Volume XIII. The Victorian Age, Part One.

X. Dickens

§ 6. The Old Curiosity Shop

This “ebullience of creative” faculty (to borrow once more from Coleridge, though from a less admirable phrase) is, however, notoriously subject to boiling over; and it certainly does so in the misplaced ingenuity of the framework which, for a time, enshrined, and very far from adorned, the next two books, The Old Curiosity Shop and Barnaby Rudge. There are two explanations, though they can hardly be called excuses, of the mistake of Master Humphrey’s Clock. One is that Dickens (whose strong sense of his predecessors is never to be forgotten, though it often is) had not freed himself from that early difficulty of the novelist—the nervous idea that, in some way, he ought to account to his readers for the way in which he got his information. The other is that the period of publication—weekly not monthly—suggested the necessity of some vehicle to excuse and convey the actual works. However, this framework soon proved itself (as it was bound to do) not merely a superfluity but a nuisance; and Dickens (who, if he was not a perfect critic, was, as has been said, a born man of business) got rid of it. The “transient, embarrassed [and still more embarrassing] phantom” of Master Humphrey still hinders, without in the least helping, the overture of The Old Curiosity Shop; with the actual text of Barnaby Rudge, it, fortunately, does not interfere at all. In the more recent reprints of Dickens’s miscellaneous remains, the reader may, if he choses, read so much of the framework as was actually written; but, except for critical purposes, he had much better not. The belated club machinery of the Tatler tradition works to no satisfaction; and the inset tales (with the possible exception, to some extent, of “Gog and Magog”) take us back to the level of the Sketches. The frequently falsified maxim as to the badness of sequels has, perhaps, never been more thoroughly justified than in the unfortunate resurrection of the Pickwick group; and the additions to them are wholly uninteresting. For one good thing, it taught him never to reintroduce his characters—a proceeding successful enough with some other authors, but which the very stuff and substance of his own form of creation forbade.

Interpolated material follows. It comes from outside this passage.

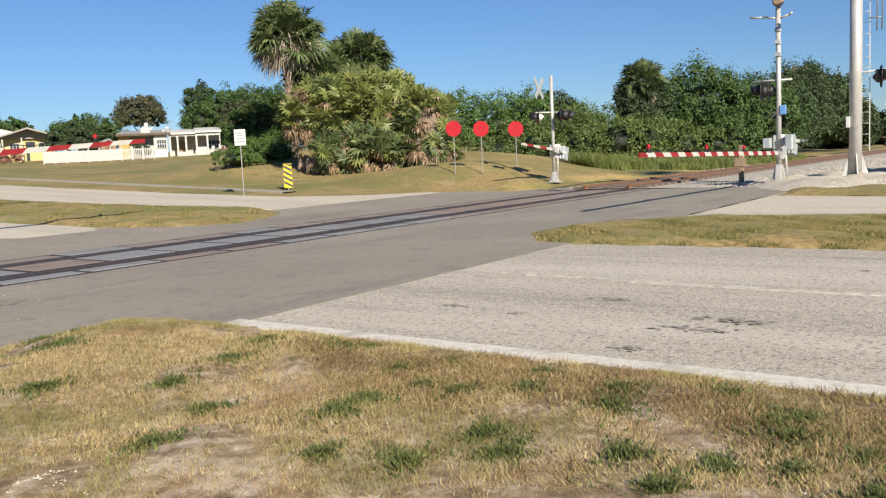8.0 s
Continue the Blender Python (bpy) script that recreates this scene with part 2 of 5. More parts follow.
BROWNBLADE = surface("withered_blade", [(0.3, (0.13, 0.085, 0.04)), (0.7, (0.24, 0.16, 0.075))], 0.8, 0.85, leafy=0.15, island=[(0.0, (0.085, 0.06, 0.025)), (0.6, (0.235, 0.15, 0.062)), (1.0, (0.50, 0.35, 0.155))])
LAWNBLADE = surface("mown_blade", [(0.3, (0.25, 0.20, 0.07)), (0.7, (0.38, 0.30, 0.115))], 0.8, 0.85, leafy=0.25, island=[(0.0, (0.19, 0.155, 0.052)), (0.55, (0.39, 0.315, 0.12)), (1.0, (0.62, 0.51, 0.23))],
                    big=[(0.5, 0.44, 0.58, (0.18, 0.195, 0.052), 0.75), (0.9, 0.58, 0.68, (0.28, 0.17, 0.075), 0.5)])
WEED = surface("green_blade", [(0.3, (0.07, 0.09, 0.02)), (0.7, (0.14, 0.16, 0.04))], 0.8, 0.75, leafy=0.25, island=[(0.0, (0.05, 0.075, 0.017)), (0.6, (0.13, 0.155, 0.042)), (1.0, (0.28, 0.25, 0.09))])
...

But, if the attempted, and, fortunately, abortive, husk or shell was worthless, the twin nuts or kernels were very far from being so. The Old Curiosity Shop, like all Dickens’s novels without exception save The Pickwick Papers, contains a tragic or, at least, sentimental element; at the time, that element attracted most attention and it has, perhaps, attracted most favourable or unfavourable comment since. On the vexed question of little Nell, there is no need to say much here. She ravished contemporaries, at least partly because she was quite new. She often, though not always, disgusted the next age. That wise compromise for which there is seldom room at first has withdrawn the objections to herself, while, perhaps, retaining those to her grandfather, as (except at the very last) an entirely unnatural person, especially in speech, and one of Dickens’s worst borrowings from the lower stage. But it has been, perhaps, insufficiently noticed that, except in her perfectly natural and unstage-like appearances with Kit, with Codlin and Short and elsewhere, she could be cut out of the book with little loss except of space, taking her grandfather and her most superfluous and unsatisfactory cousin Trent with her. There would remain enough to make a book of the first class. The humours of the shop and the pilgrimage are almost, if not quite, independent of the unhappy ending. We should not lose Codlin and Short themselves, or Mrs. Jarley, or other treasures. The Brasses—close, of course, to the Squeerses and even to the Fagin household, but saved, like the former, if not like all the latter, by humour—Quilp, an impossibility, equally of course, but, again, saved from mere loathsomeness by a fantastic grotesque which is almost diablerie; and, above all, Dick Swiveller and the Marchioness would abide with us as they do. There have been some, it is believed, who regard the prodigal son of Dorsetshire (that small but delightful county bred the Dorrits, too, but cannot be so proud of them; and, though it has had important offspring in literature since, has been unfairly merged in “Wessex”) as one of Dickens’s choicest achievements, while the Marchioness herself (would there were more of her!) is simply unique—the sentimental note being never forced, the romantic pleasantly indicated and the humorous triumphantly maintained.